Wednesday, February 26, 2014

he that breaks a thing to find out what it is has left the path of wisdom

Some clown named Tim Draper wants to break apart California. He's preparing to gather signatures for a ballot initiative to separate it into not two, but six states. His own website has nothing but a crude map and contact info, but people have undertaken to analyze and to critique the proposal, both of them getting his map wrong. (See the video at the end of the second article for getting the map wrong differently.)

While I wouldn't be opposed to the idea of splitting California into two states, which the legislature actually passed around 1860 and Congress failed to act on because it was distracted by some war, six is too many. Politically it would balkanize the region as the East Coast is. I ran the proposal against the 2010 US census and got these figures, with a note on what each state's population ranking would be among the 55 states:
West California (LA and central coast): 11,335,455 (7th)
South California (San Diego and inland empire): 10,504,924 (8th)
Silicon Valley (SF and Monterey bays): 6,597,332 (15th)
Central California (San Joaquin Valley, south Sierras, Owens Valley): 4,124,776 (29th)
North California (north bay, Sacramento, central Sierras, Tahoe): 3,763,648 (31st)
Jefferson (far north): 927,821 (49th)
The two most populous would be mid-level powerhouses politically, between Ohio and Michigan in population, Silicon Valley would be between Washington and Massachusetts, the next two would bracket Kentucky, Oregon, and Oklahoma, and the state of Jefferson would be a vacant hole with only one member of Congress, with a population between Montana's and Delaware's, far less than any other state west of Wyoming. The proposal would produce a lot more senators, but not much else.

The poverty of the Central and Jefferson states, described in the first article, and their lack of infrastructure (only one UC campus, and that small and new, between them, and just two state university campuses in Jefferson, for instance, both very much at odds with what the political ethos of the state would be) are other issues.

I want to focus on two other things:

1. The boundaries are stupid.
I give four examples.
First, "North California" makes no sense as a separate political entity. It wanders from a coastal region, containing a full 20% of the state's population with only three one-lane winding highways connecting it to its interior, to disparate urban valley and mountainous regions, each of the three far more akin to areas immediately outside its boundaries than to each other.
Second, putting the Owens Valley in Central California instead of in South, where the rest of the state's desert goes. Really the Owens Valley would be happier in Nevada, but south is the only other direction in California it can conveniently reach. During the winter, the direct passes over the Sierras are closed, and you'd have to go around, almost out of the state, to reach its population centers.
Third, splitting the LA urban area right down the middle between West and South. Wherever in the US there's a major urban area split between two states, it's a headache. Why create another one?
Fourth, same thing goes with running a border down San Francisco Bay.

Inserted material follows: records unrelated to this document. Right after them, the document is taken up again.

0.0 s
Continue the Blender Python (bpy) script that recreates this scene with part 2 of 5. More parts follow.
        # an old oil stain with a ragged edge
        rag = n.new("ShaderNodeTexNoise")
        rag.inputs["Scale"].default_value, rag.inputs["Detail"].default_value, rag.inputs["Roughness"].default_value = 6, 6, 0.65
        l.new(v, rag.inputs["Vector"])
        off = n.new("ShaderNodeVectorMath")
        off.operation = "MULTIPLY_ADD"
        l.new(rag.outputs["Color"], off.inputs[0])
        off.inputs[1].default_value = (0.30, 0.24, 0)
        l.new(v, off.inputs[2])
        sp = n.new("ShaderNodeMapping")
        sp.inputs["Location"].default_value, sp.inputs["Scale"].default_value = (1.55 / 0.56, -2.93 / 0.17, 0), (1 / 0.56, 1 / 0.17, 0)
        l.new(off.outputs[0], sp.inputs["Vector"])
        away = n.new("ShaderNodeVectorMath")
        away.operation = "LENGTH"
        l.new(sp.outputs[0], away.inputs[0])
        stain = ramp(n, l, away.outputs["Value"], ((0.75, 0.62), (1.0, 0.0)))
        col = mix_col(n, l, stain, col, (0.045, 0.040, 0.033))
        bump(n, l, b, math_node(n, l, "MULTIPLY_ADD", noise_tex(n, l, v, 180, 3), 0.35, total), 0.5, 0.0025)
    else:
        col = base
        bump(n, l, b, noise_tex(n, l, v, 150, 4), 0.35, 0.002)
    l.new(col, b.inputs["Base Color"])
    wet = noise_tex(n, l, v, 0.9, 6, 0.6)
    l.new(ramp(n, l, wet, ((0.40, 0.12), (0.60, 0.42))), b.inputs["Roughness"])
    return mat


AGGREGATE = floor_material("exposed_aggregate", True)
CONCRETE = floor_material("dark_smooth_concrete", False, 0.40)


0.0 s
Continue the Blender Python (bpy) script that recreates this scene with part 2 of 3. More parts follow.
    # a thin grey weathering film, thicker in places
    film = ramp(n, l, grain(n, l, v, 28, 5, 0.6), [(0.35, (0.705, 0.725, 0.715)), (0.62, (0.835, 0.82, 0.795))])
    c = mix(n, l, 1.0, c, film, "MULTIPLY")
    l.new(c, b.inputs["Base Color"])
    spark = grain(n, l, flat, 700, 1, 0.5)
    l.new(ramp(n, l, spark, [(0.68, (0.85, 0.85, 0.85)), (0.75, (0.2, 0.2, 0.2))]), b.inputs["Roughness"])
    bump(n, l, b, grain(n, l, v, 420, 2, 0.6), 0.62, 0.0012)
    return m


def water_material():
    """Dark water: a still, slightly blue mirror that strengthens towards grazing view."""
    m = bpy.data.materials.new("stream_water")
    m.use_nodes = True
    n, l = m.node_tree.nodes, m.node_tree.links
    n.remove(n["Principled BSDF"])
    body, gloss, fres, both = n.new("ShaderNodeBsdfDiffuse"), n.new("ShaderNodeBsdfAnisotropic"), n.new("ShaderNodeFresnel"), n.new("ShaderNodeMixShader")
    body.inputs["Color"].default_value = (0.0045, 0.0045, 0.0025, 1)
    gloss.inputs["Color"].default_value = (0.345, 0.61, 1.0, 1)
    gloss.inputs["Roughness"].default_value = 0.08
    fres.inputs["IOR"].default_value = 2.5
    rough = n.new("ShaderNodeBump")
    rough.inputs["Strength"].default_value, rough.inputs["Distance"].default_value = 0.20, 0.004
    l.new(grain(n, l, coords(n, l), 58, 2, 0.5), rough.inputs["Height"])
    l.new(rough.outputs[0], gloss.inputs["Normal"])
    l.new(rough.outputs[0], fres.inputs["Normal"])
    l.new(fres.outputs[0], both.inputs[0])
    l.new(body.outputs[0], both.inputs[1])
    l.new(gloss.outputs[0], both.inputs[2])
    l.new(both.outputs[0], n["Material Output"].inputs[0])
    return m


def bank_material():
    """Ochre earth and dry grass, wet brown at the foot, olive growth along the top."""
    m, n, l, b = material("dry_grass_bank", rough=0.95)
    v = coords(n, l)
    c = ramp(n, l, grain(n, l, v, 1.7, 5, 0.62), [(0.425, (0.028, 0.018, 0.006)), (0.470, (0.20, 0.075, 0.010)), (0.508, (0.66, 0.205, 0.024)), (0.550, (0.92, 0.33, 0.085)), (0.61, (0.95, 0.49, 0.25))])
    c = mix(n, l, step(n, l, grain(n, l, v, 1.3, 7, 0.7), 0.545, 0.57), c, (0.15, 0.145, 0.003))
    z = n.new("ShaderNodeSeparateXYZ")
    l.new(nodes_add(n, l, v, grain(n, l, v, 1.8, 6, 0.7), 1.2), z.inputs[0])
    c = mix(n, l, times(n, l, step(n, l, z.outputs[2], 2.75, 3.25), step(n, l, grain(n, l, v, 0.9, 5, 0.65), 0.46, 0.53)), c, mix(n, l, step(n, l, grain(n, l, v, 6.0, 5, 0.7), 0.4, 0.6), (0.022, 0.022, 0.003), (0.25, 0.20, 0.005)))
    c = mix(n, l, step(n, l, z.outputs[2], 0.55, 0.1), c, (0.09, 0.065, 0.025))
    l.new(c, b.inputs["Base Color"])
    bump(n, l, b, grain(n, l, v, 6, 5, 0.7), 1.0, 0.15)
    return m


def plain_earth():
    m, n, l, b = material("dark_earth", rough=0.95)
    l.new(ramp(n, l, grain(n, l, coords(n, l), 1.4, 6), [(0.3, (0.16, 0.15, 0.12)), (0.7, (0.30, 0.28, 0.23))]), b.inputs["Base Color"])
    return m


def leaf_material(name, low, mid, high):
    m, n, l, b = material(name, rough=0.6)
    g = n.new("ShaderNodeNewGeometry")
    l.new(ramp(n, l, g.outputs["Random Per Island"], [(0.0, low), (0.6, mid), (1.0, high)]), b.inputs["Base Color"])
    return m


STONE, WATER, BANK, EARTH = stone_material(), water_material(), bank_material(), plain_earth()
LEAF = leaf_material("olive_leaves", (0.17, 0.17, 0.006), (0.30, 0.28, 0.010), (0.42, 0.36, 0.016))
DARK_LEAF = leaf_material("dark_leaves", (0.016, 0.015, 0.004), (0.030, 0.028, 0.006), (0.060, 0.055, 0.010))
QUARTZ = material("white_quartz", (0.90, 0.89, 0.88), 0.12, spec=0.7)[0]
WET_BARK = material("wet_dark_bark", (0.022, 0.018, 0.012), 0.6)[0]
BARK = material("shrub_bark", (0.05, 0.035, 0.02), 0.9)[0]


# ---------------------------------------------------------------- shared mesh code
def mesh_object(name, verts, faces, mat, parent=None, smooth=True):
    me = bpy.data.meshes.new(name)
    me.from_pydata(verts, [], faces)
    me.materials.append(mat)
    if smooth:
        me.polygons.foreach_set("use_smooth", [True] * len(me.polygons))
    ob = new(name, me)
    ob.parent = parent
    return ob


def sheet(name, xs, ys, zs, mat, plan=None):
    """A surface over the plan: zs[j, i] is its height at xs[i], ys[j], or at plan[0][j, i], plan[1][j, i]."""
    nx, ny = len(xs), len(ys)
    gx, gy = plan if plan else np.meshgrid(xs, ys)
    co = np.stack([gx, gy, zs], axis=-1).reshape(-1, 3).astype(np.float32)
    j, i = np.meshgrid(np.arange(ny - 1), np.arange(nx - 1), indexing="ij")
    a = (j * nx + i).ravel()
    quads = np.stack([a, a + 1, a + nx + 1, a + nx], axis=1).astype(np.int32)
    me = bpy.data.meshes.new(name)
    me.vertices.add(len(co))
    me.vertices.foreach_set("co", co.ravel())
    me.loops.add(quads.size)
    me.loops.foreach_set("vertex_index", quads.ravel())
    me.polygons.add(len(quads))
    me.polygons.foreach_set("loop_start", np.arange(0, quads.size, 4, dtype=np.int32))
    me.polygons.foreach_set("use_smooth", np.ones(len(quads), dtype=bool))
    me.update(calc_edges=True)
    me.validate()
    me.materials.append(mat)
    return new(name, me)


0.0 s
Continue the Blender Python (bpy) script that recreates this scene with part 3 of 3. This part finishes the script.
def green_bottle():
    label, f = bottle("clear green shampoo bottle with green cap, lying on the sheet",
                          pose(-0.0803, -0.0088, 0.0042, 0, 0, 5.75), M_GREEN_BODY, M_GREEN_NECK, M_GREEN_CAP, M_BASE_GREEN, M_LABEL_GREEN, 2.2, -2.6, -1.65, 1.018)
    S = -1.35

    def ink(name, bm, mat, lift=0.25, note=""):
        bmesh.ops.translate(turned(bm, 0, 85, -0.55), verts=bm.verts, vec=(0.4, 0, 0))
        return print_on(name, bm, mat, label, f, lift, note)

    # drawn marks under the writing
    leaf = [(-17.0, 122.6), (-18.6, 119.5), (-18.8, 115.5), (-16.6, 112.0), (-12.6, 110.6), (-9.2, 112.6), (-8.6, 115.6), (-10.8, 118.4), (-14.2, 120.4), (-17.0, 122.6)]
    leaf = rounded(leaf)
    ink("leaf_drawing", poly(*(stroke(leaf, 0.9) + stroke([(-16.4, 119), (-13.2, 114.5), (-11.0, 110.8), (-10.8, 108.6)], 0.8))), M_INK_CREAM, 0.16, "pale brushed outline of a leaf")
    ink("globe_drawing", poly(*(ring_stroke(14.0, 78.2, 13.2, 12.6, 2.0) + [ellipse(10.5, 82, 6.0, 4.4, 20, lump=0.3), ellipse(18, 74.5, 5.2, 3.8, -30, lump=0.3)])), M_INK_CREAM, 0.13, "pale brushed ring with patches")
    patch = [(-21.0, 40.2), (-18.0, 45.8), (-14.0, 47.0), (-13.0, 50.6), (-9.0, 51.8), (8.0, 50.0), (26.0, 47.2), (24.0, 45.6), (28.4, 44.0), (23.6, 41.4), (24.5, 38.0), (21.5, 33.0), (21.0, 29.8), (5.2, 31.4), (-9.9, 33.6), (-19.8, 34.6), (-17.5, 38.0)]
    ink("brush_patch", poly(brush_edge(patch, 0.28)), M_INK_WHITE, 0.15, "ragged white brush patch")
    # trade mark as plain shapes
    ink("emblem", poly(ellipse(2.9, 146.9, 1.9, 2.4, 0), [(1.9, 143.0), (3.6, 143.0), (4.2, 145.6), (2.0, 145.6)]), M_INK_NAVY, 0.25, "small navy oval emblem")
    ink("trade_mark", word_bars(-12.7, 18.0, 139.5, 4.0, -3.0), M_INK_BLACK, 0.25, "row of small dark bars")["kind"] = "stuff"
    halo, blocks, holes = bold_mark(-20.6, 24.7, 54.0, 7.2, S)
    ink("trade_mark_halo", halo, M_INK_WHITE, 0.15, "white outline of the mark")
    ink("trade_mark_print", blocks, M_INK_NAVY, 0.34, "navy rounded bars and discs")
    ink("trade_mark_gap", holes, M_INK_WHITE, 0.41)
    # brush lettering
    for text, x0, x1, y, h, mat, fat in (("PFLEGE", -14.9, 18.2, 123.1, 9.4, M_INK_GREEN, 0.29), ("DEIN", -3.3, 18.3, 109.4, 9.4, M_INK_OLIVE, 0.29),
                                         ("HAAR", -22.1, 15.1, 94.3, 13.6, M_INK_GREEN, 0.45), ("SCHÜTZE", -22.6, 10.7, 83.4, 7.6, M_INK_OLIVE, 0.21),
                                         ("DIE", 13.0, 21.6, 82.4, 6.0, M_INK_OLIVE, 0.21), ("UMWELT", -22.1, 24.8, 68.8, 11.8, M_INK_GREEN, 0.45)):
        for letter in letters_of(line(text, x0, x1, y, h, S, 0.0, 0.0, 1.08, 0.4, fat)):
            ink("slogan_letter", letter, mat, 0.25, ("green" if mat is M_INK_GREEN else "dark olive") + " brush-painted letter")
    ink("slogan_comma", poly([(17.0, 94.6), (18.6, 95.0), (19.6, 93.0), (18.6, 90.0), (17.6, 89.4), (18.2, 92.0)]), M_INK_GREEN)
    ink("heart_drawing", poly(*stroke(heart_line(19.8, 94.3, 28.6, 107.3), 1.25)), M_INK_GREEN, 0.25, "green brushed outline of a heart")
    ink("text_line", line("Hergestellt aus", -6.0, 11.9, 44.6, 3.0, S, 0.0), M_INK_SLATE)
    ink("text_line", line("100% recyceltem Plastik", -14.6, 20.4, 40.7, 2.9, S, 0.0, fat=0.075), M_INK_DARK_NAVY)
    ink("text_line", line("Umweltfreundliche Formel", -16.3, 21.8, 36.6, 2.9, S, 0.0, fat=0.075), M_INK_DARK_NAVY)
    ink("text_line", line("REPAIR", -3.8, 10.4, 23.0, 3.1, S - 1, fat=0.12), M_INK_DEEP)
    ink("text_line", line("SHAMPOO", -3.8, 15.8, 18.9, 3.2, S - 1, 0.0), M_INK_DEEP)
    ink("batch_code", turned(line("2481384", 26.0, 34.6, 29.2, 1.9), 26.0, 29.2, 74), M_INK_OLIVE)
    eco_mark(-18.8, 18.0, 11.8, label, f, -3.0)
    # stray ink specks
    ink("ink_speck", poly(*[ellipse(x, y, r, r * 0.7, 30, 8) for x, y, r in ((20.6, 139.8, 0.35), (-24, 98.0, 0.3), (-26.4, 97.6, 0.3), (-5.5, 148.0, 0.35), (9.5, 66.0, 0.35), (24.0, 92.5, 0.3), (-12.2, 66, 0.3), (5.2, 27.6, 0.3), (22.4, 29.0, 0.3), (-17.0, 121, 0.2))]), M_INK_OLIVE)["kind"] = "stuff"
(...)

That'd make five (not four, five) toll bridges interstate, and it's already enough of a nuisance with them crossing county lines.

2. Most of the names are stupid.
"North California" isn't in the north. "West California" mostly isn't in the west. "North California" and "South California" have the same initials as North and South Carolina. "West California" has the initials W.C. "Silicon Valley" as a name for the entire region is stupid beyond belief. Both ends of the state would revolt against this fetishization of one aspect of part of its center. Call it Baylands, if you must, as it's focused on two big bays.

If the signature-gatherers find me, I'm not signing this one, and I'm not voting for it, either.